Gray v. State , 219 Md. 557 ( 1959 )


Menu:
  • 219 Md. 557 (1959)
    150 A.2d 221

    GRAY
    v.
    STATE

    [No. 205, September Term, 1958.]

    Court of Appeals of Maryland.

    Decided April 16, 1959.

    *558 The cause was argued before BRUNE, C.J., and HENDERSON, HAMMOND, PRESCOTT and HORNEY, JJ.

    Earl E. Manges, with whom was Harold E. Naughton on the brief, for appellant.
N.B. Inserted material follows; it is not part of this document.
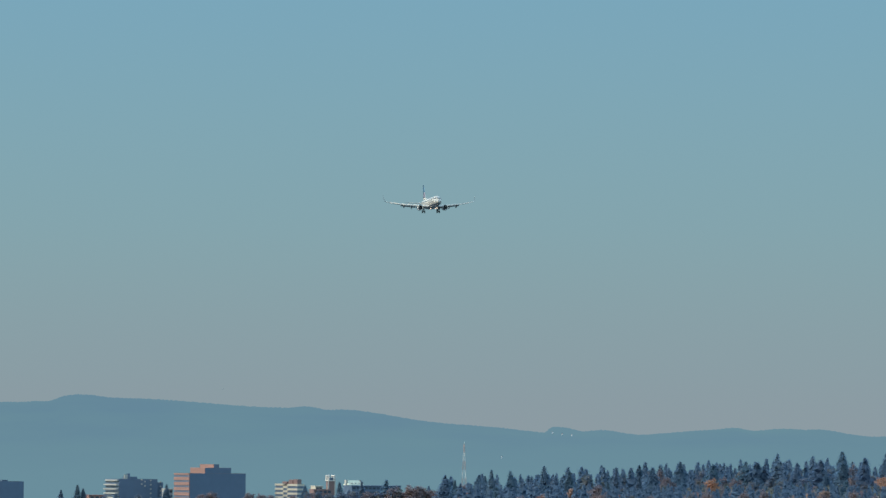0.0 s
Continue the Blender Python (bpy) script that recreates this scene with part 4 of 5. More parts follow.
def white_banded_flats():
    b, e = 120.57, -4.17
    w, dep = 27.0, 29.0
    root = banded_tower("apartment_tower", b, e, 4450, 12, w, dep, [(-w / 2, w / 2, -dep / 2, dep / 2, 0.0), (-5, 3, -4, 4, 1.6), (-3, -1.5, -2, 0, 3.8)], 7, M_DARKB, M_GLASS,
                        "dark apartment tower with white balcony bands", "apartment tower")
    top = spot(b, e, 4450).z - on_ground(b, 4450).z
    for k in range(6):
        z = top - 1.3 - 2.95 * k
        if z > 0:
            part("balcony", boxed(-w / 2 - 1.7, -dep / 2 + 0.5, z, -w / 2 - 0.36, dep / 2 - 0.5 - (3 if k == 0 else 0), z + 0.85), M_STONE, root)
            for x0, up in ((w / 2 - 5.0, 0.0), (w / 2 + 5.2, -1.2)) + (((w / 2 - 11.5, 0.4), (w / 2 - 9.2, -0.8)) if k < 2 else ()):
                part("balcony", boxed(x0, -dep / 2 - 1.2 if x0 < w / 2 else -6.6, z + up, x0 + 0.9, -dep / 2 - 0.36 if x0 < w / 2 else -6.02, z + up + 0.95), M_STONE, root)
    part("side_wing", boxed(w / 2 + 0.4, -6, -1, w / 2 + 7.5, 10, top - 2.2), M_DARKB, root)
    part("rooftop_box", boxed(-6.2, -4.2, top - 0.2, -4.0, -3.0, top + 3.0), M_STONE, root)


brick_office()
white_banded_flats()
b_, e_ = 101.52, -4.62
banded_tower("office_building", b_, e_, 4430, 12, 18.0, 16.0, [(-9, 9, -8, 8, 0.0), (-4, 0, -2, 2, 1.0)], 6, M_DARKB, M_GLASS, "plain dark slab-sided office building", "office building")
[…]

    James H. Norris, Jr., Special Assistant Attorney General, with whom were C. Ferdinand Sybert, Attorney General, James S. Getty, State's Attorney for Allegany County, and Donald W. Mason, Assistant State's Attorney for Allegany County, on the brief, for appellee.

    PER CURIAM:

    The appellant, Raymond J.A. Gray, and two others were tried and convicted by the Circuit Court for Allegany County on a charge of armed robbery. About a month before the trial, and very soon after the attack, a County investigator interviewed a sister of the appellant and obtained her signature to a statement relating a conversation pertaining to the robbery between the three defendants which was damaging to them all. The following day she visited the State's Attorney and repudiated the statement. At the trial she was called as a witness by the State and again repudiated her statement. Over objection, the trial court permitted the State's Attorney to use the statement to contradict and impeach the witness, basing the ruling upon surprise. The statement was also admitted in evidence. There was no showing of surprise and the nature of the statement clearly shows that it was prejudicial to the appellant. The rule concerning the State's impeaching its own witness was stated and fully discussed in the recent case of Bruce v. State, 218 Md. 87. Accordingly the judgment must be reversed.

    The appellant made a general objection to the admission of a statement made by one of his co-defendants, which statement was damaging to the appellant. In a joint trial, where a statement is admissible against a confessing co-defendant, *559 those not confessing are entitled only to have the trier of facts directed to exclude the statement as proof against themselves. Markley v. State, 173 Md. 309, 318; Day v. State, 196 Md. 384, 390, 391.

    In oral argument, but not in his brief, the appellant claims that the trial court erred in admitting the testimony of a police officer concerning certain information contained in an annual publication issued by the Department of Motor Vehicles. The question was also neither mentioned nor argued in the appellee's brief. Even if it is properly before us (as to which see Maryland Rule 831 c 2, 4; Comptroller v. Aerial Products, 210 Md. 627, 645), the objection seems to be based upon lapse of time since the issuance of the book. This would affect weight, but not admissibility. Purviance v. State, 185 Md. 189, 198.

    The appellant further claims that his motion for a directed verdict at the conclusion of the State's case should have been granted. After it had been denied, the appellant offered testimony and thereby withdrew this motion. Maryland Rule 741 b; Elliott v. State, 215 Md. 152.

    His final contention is that his motion for a directed verdict at the conclusion of the whole of the testimony should have been granted. Since we think that the case should be remanded for a new trial, we shall not discuss that contention.

    Judgment reversed and case remanded for a new trial, the costs to be paid by the County Commissioners of Allegany County.